SEOUL: North Korea called for better relations with South Korea on Saturday, amid heightened tensions on the divided peninsula after the North's deadly bombardment of a border island.
“Confrontation between North and South should be defused as early as possible,” joint New Year editorials of three leading North Korean state newspapers said.
Relations plunged after the North's artillery attack in November that killed four people including civilians, leading to worldwide condemnation and calls for China to rein in its close ally.
The South has since staged a series of military exercises, including a live-fire drill on December 20 on the shelled island, but the North did not follow through with threats of a new and deadlier attack.
The newspapers said: “This year we should launch a more determined campaign to improve inter-Korean relations…”
They went on: “Active efforts should be made to create an atmosphere of dialogue and cooperation between North and South by placing the common interests of the nation above anything else.”
The editorial also reiterated that Pyongyang, whose nuclear drive has been the subject of currently stalled six-party talks, is committed to denuclearisation.
But in a nod to South Korean military drills that have sometimes included the United States, the newspapers warned: “It is imperative to check the North-targeted war exercises and arms build-up of the bellicose forces at home and abroad that seriously threaten national security and peace.”
As well as the communist North's deadly shelling of Yeonpyeong island, Seoul also accuses the North of sinking one of its warships in March near the disputed border in the Yellow Sea, a charge Pyongyang strongly denies.

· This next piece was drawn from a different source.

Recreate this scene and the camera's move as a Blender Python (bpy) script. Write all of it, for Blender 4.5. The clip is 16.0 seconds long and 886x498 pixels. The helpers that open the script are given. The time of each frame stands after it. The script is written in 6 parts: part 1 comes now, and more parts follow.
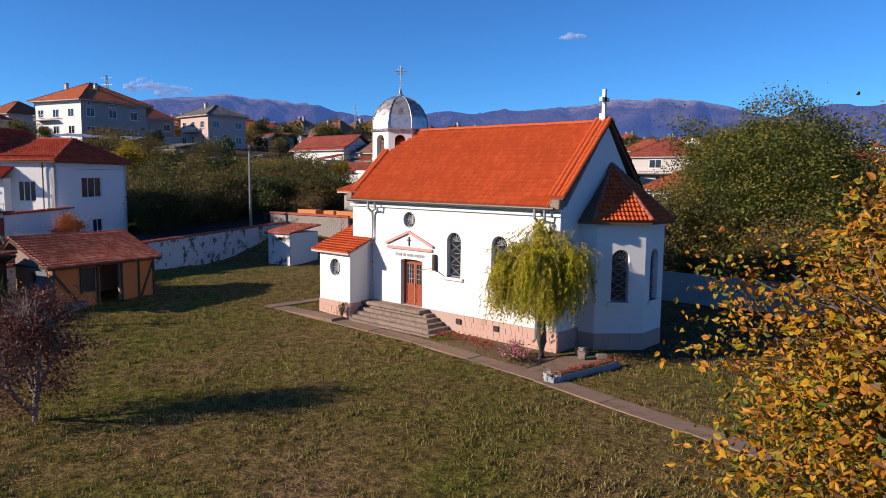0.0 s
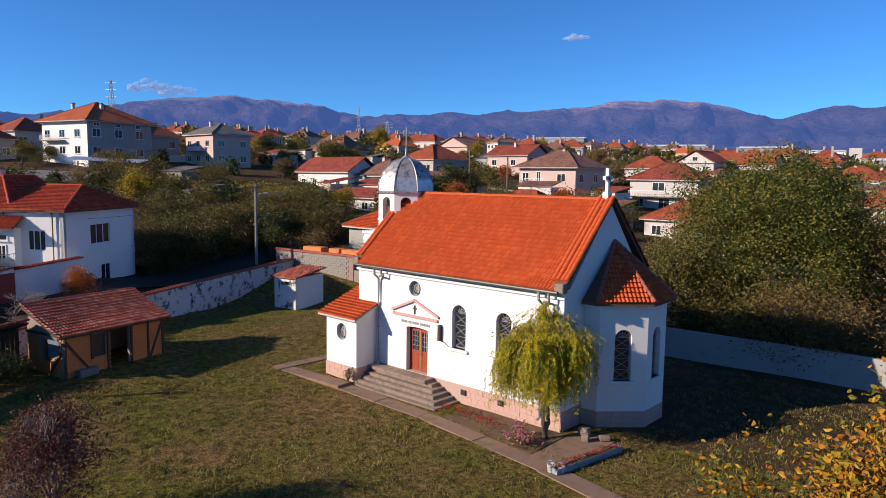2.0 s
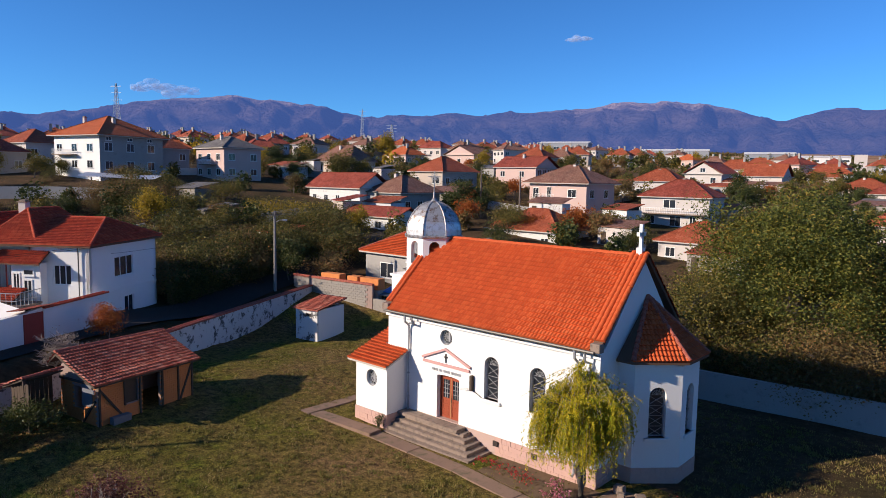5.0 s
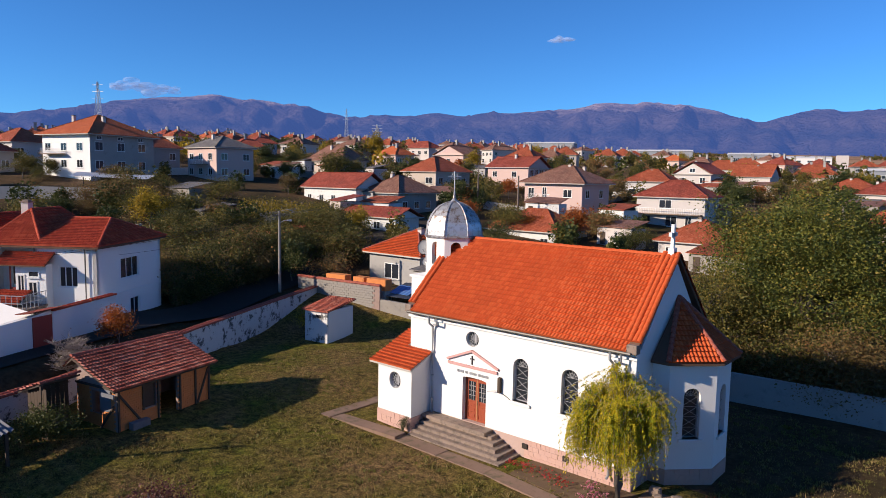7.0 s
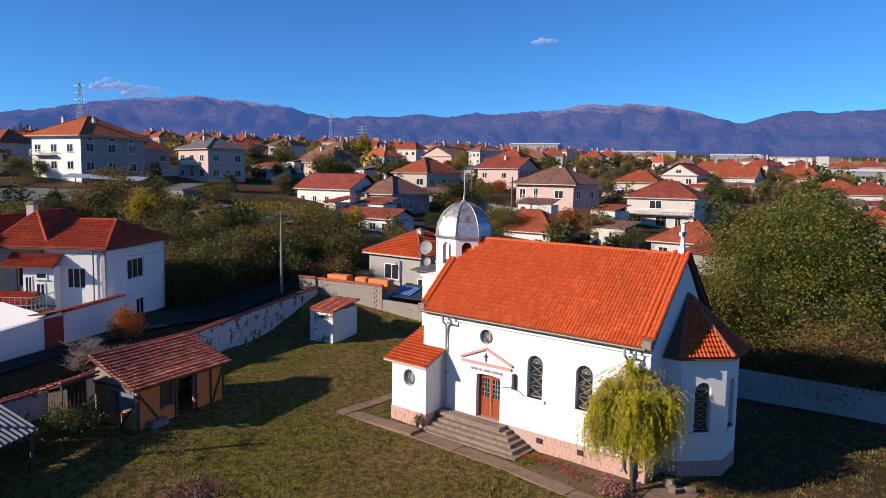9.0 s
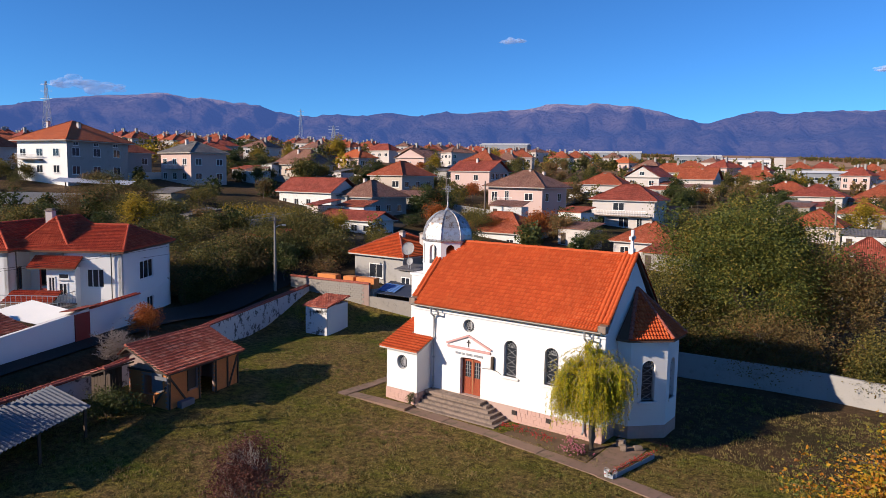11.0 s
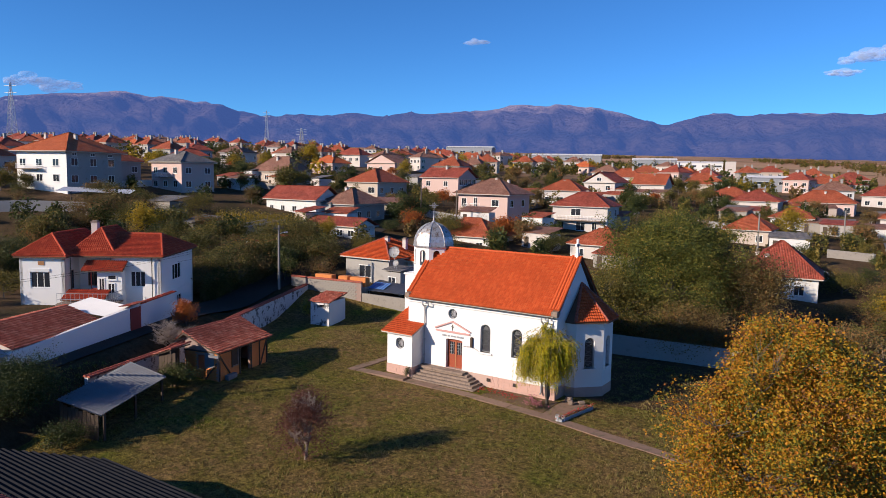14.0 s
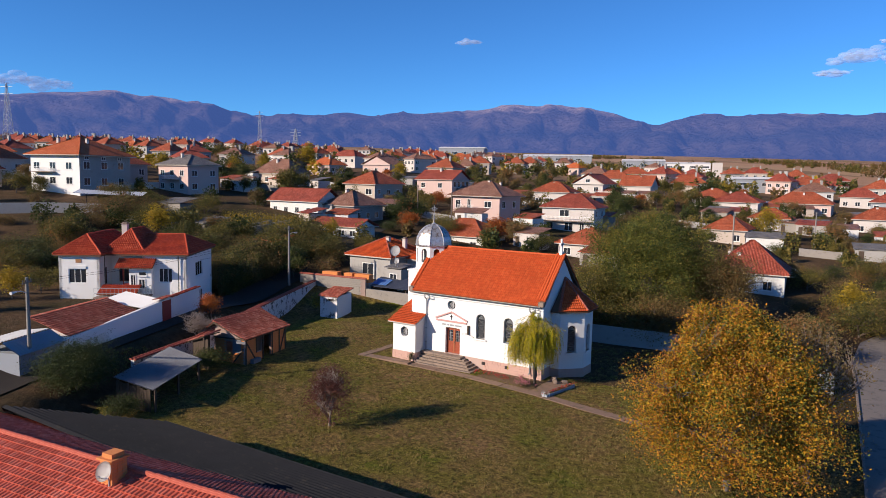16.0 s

The mild tone of the state editorials are a stark contrast to the bellicose language used by North Korea for much of the year as relations with Seoul dived.
In December, the impoverished North warned it was ready for a “sacred war” using its nuclear weapons as the South held a live-fire drill in a show of strength to its neighbour.

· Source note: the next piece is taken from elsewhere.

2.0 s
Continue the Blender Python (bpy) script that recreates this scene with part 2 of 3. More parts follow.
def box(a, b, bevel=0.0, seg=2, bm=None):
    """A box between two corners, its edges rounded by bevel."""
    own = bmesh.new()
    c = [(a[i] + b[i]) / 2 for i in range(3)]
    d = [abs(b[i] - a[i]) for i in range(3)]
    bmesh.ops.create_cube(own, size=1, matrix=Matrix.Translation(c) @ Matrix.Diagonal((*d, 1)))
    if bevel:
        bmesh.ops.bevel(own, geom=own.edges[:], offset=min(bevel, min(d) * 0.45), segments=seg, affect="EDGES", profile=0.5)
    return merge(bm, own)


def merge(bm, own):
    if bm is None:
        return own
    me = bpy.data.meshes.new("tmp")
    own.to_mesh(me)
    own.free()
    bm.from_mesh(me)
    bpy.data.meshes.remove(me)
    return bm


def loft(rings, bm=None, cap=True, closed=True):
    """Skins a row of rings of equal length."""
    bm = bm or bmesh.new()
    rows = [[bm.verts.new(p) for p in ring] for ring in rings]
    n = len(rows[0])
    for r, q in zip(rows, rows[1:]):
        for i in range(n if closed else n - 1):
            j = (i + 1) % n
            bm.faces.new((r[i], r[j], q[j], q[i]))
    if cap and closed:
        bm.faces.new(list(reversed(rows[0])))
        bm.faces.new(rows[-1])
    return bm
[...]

Pyongyang last month reportedly offered nuclear concessions to visiting US politician Bill Richardson.
But Seoul and Washington have expressed scepticism about the apparent overtures from the North, whose hardline communist regime is undergoing a generational power shift.
North Korea pulled out of the stalled nuclear talks — which involve the two Koreas, the United States, Russia, China, and Japan — in April 2009 and ordered UN nuclear inspectors out of the country.
It staged a second nuclear test a month later.